Yams or “Satsuma Imo” were first introduced to Japan in the rykyu Islands (Okinawa) in 1604 by the Chinese. It was then introduced in Kyushu in 1609, an area that grows 80% of the total Japanese production.
It has been recognized in this country fro a long time for both its nutritional and pharmaceutical qualities.
There are over a hundred species in Japan, but the most popular edible ones (not the ones exclusively used for making shochu) have red skins and light yellow flesh.
My personal favorite is the “Tanekoshima Gold Imo” grown in Taneko Island south of Kyushu. It has the particularity of being red when raw before chaning to a rich golden color when cooked. Among other varieties, the violet yams are getting increasingly popular.
Tanekoshima yam (deep yellow), “common yam” (light yellow) and Murasaki/Violet yam.
The Missus particularly likes to mix the three above as a cold salad with mayonnaise or cream-based dressing.
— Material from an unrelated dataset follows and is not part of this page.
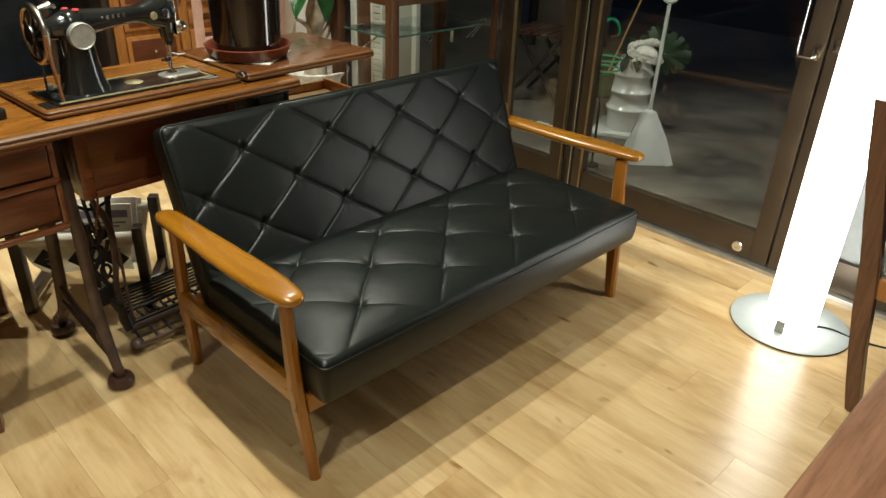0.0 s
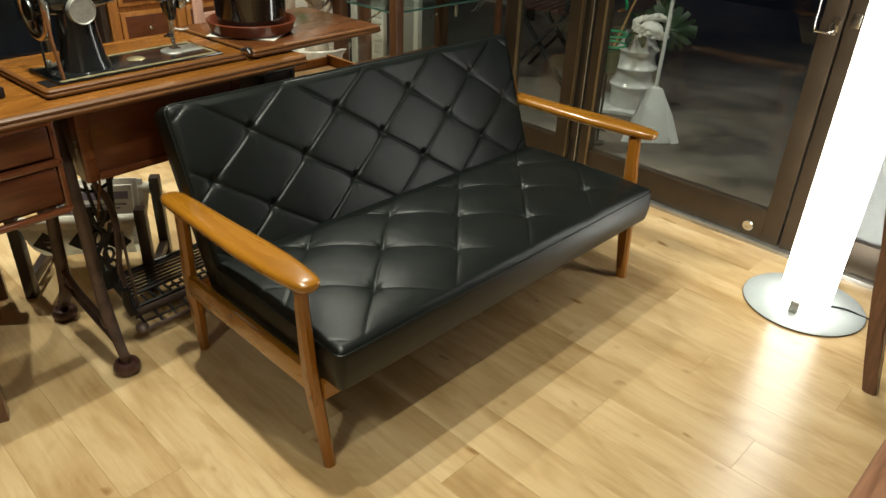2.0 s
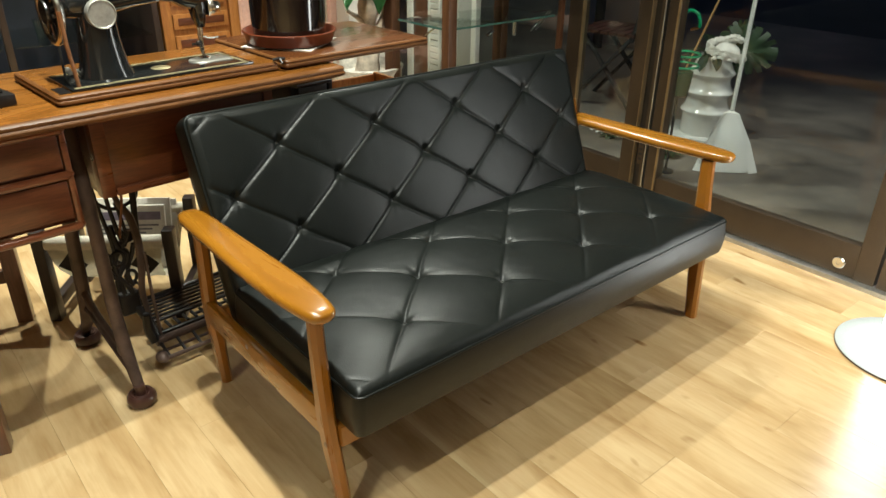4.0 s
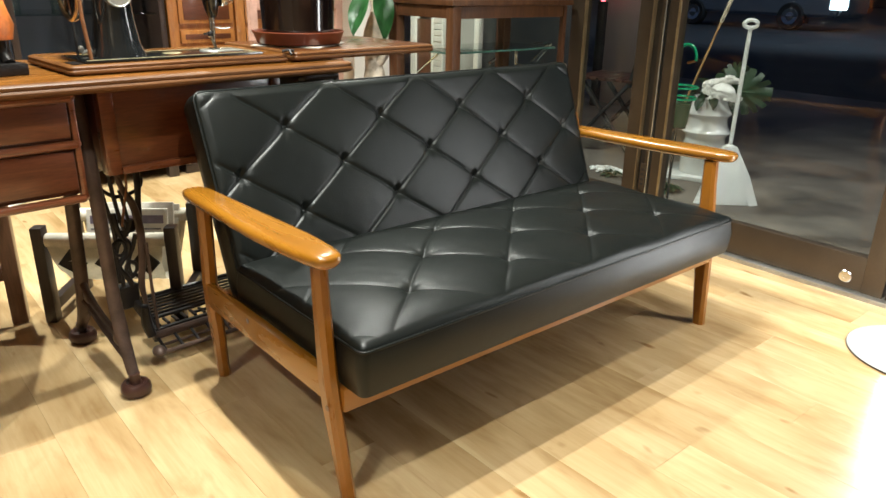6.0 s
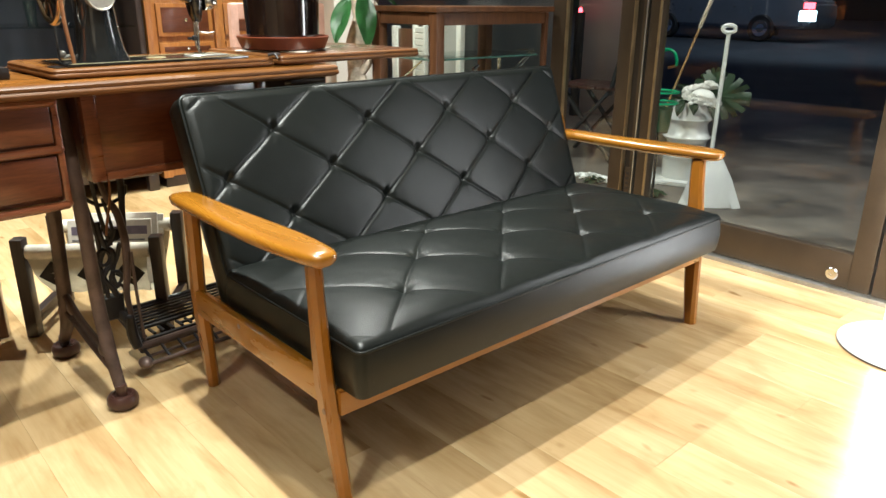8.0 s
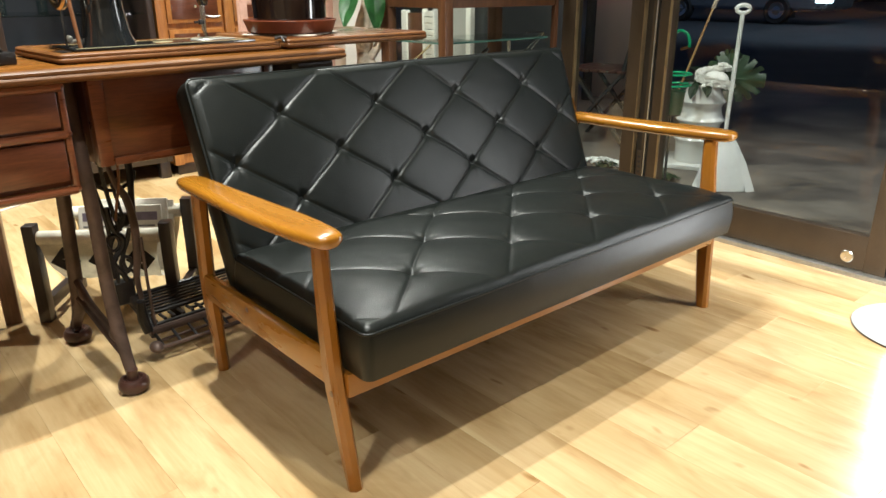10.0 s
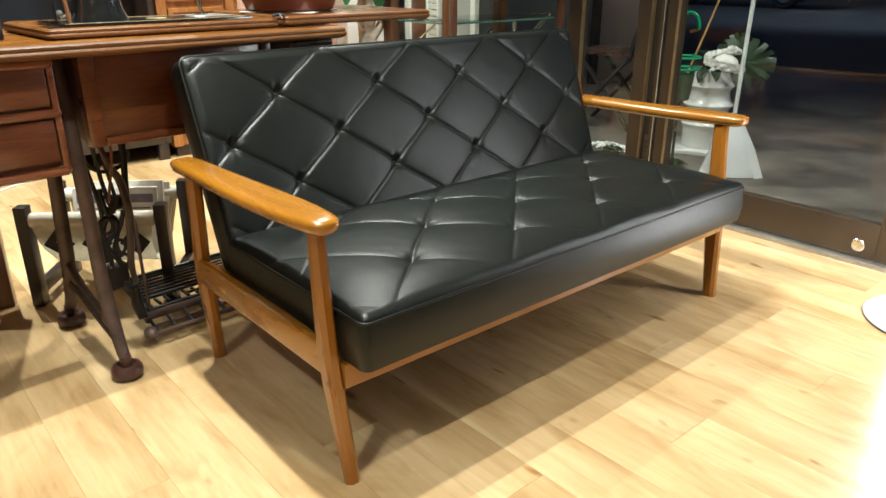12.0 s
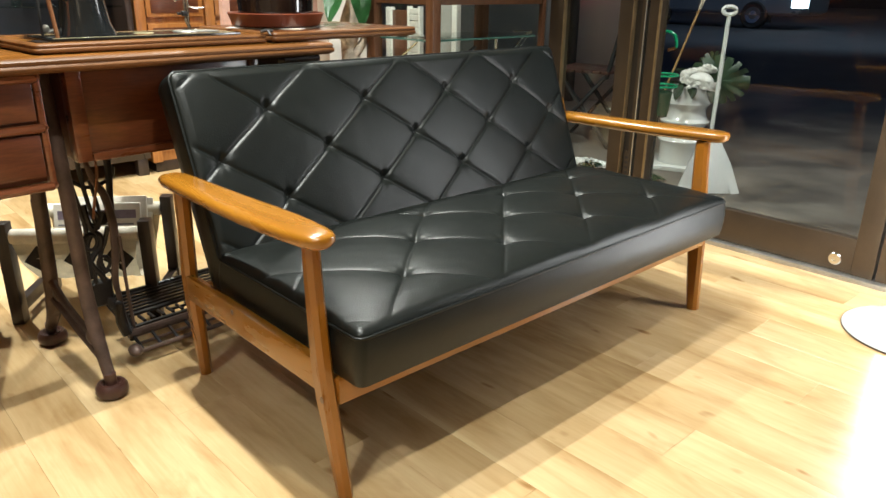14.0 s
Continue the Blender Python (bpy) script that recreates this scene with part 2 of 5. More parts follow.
PLASTIC = plain("pale_grey_plastic", (0.74, 0.74, 0.71), 0.42, 0.0, 6, 0.08, 90, 0.04)
GREEN = plain("green_plastic", (0.01, 0.32, 0.14), 0.3, 0.0, 10, 0.15)
# The can's green with shade put into the colour.
SHADEGREEN = plain("shaded_green_plastic", (0.006, 0.050, 0.024), 0.35, 0.0, 10, 0.2)
LEAF = plain("dark_green_leaf", (0.035, 0.13, 0.035), 0.32, 0.0, 18, 0.35, 120, 0.15)
LEAFDULL = plain("monstera_leaf", (0.032, 0.064, 0.030), 0.4, 0.0, 18, 0.35, 120, 0.15)
PETAL = plain("white_petal", (0.86, 0.84, 0.78), 0.6, 0.0, 30, 0.08)
BARK = plain("pale_bark", (0.55, 0.47, 0.37), 0.8, 0.0, 22, 0.45, 90, 0.8)
BASKET = plain("pale_basket", (0.62, 0.58, 0.50), 0.8, 0.0, 40, 0.3, 150, 0.8)
PINK = plain("pinkish_wood", (0.56, 0.33, 0.25), 0.5, 0.0, 12, 0.15)
PAVING = plain("dark_paving", (0.120, 0.104, 0.086), 0.55, 0.0, 3.0, 0.5, 45, 0.5)
ASPHALT = plain("asphalt", (0.045, 0.048, 0.052), 0.85, 0.0, 1.5, 0.3, 60, 0.6)
SILVER = plain("silver_car_paint", (0.30, 0.31, 0.33), 0.3, 0.6, 3, 0.1)
TYRE = plain("tyre_rubber", (0.015, 0.015, 0.015), 0.8)
PEBBLE = plain("white_pebble", (0.80, 0.78, 0.74), 0.5, 0.0, 40, 0.3)
CORD = plain("white_cord", (0.7, 0.68, 0.62), 0.5)
ORANGEPAINT = plain("orange_painted_wood", (0.55, 0.16, 0.03), 0.45, 0.0, 25, 0.5)
LAMPGLOW = glow("white_lamp_shade", (1.0, 0.985, 0.87), 9.5)
TAIL = glow("red_tail_light", (1.0, 0.05, 0.06), 6.0)
COLDLIGHT = glow("cold_white_light", (0.75, 0.95, 1.0), 3.0)

# ---- building helpers ----


def thing(name, loc, label, category, group="", turn=0.0):
    ob = new(name)
    ob.empty_display_size = 0.05
    ob.matrix_basis = pose(*loc, 0, 0, turn)
    return tagged(ob, label, category, group)


def finish(bm, name, material, sharp=35):
    me = bpy.data.meshes.new(name)
    bmesh.ops.recalc_face_normals(bm, faces=bm.faces)
    bm.to_mesh(me)
    bm.free()
    for p in me.polygons:
        p.use_smooth = True
    me.set_sharp_from_angle(angle=radians(sharp))
    for k in material if isinstance(material, (list, tuple)) else (material,):
        me.materials.append(k)
    return me


def part(name, bm, material, parent, label="", sharp=35):
    """One mesh under a thing or under a part, in the thing's own coordinates."""
    ob = new(name, finish(bm, name, material, sharp))
    ob.parent = parent
    return tagged(ob, label)


def single(name, bm, material, loc, label, category, group="", kind="", turn=0.0, sharp=35):
    ob = new(name, finish(bm, name, material, sharp))
    ob.matrix_basis = pose(*loc, 0, 0, turn)
    return tagged(ob, label, category, group, kind)


def merge(bm, other, m=None, index=0):
    if m is not None:
        bmesh.ops.transform(other, matrix=m, verts=other.verts)
    me = bpy.data.meshes.new("scratch")
    if index:
        for f in other.faces:
            f.material_index = index
    other.to_mesh(me)
    bm.from_mesh(me)
    bpy.data.meshes.remove(me)
    other.free()
    return bm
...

-Season: September to November
-Main elements: Carbohydrates, Carotene, Vitamin C, Vitamin E, Potassium, Calcium, Magnesium, vegetal fibers.
-Beneficial to digestion.
-Lose very little of its beneficial elements even after a long cooking.
-Choose specimens with nice color and a “fat/roundish” aspect!
-Plunge yam in cold water as soon as you have cut them. They will not lose their color!
-Boil, bake or steam long enough before taking skin off. Discard skin!